> [Aim] Locate every line in the material below that has the word "More". Copy each of those lines.

> [Records shown]
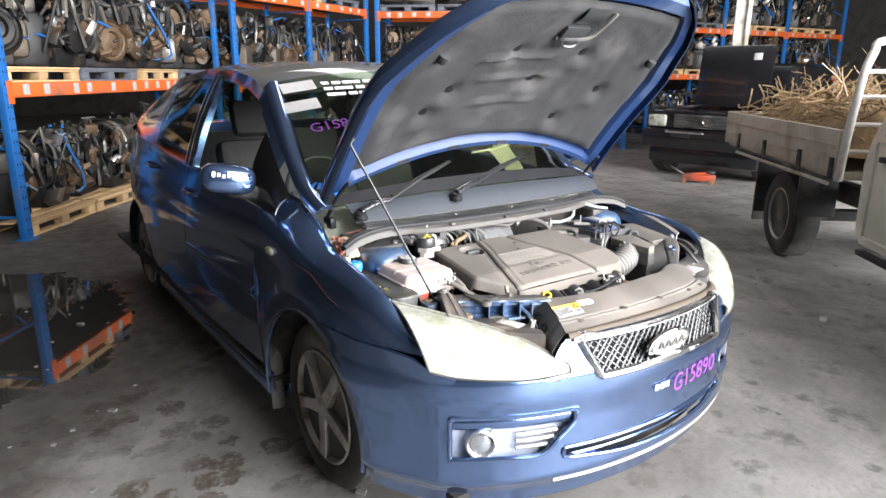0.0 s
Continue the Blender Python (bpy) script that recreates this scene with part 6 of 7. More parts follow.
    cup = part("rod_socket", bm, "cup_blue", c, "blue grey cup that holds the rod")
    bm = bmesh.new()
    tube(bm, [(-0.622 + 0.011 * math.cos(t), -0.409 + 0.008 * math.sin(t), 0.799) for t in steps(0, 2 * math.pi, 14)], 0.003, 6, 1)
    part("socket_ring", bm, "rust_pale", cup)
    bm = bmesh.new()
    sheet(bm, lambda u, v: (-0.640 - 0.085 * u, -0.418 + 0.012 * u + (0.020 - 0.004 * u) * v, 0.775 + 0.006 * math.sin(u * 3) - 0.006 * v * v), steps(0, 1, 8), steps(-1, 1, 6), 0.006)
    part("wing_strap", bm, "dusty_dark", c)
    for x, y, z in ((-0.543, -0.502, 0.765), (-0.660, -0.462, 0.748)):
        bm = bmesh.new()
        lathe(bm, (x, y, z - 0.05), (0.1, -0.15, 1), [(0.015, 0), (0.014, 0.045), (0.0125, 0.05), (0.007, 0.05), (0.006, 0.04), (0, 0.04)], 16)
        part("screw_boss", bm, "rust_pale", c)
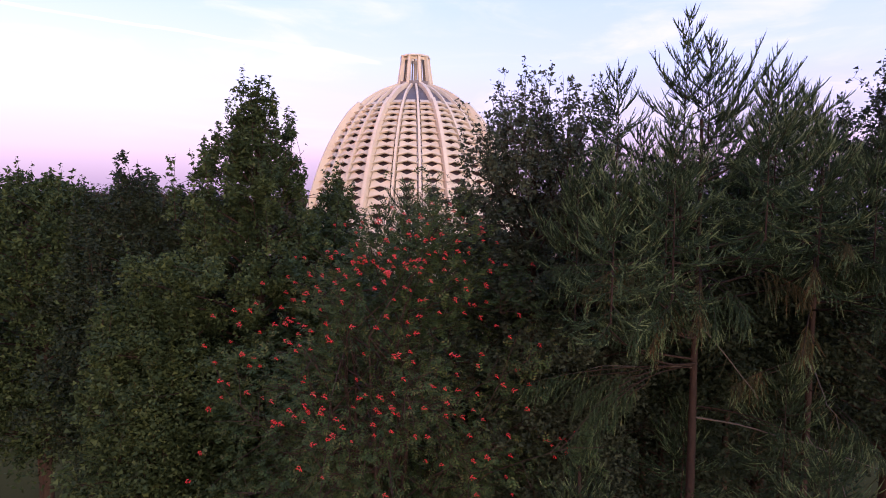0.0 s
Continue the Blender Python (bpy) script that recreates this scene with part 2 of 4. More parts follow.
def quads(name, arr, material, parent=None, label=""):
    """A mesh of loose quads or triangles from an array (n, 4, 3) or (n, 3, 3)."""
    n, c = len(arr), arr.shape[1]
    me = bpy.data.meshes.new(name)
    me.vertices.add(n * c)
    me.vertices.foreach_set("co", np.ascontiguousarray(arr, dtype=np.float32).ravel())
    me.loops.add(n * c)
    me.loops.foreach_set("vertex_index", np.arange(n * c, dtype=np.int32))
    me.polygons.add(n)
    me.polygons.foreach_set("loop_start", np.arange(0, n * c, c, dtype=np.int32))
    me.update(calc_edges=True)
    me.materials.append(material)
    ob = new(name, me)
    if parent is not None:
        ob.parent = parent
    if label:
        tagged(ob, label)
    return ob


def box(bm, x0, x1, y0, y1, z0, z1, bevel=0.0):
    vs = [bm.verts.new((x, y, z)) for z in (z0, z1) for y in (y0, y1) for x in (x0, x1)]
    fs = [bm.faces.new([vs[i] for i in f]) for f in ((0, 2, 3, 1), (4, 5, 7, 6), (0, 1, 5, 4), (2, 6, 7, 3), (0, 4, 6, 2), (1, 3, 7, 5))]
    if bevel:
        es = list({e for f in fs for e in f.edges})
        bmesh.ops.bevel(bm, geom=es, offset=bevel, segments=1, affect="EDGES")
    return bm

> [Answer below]
Continue the Blender Python (bpy) script that recreates this scene with part 6 of 7. More parts follow.
Continue the Blender Python (bpy) script that recreates this scene with part 2 of 4. More parts follow.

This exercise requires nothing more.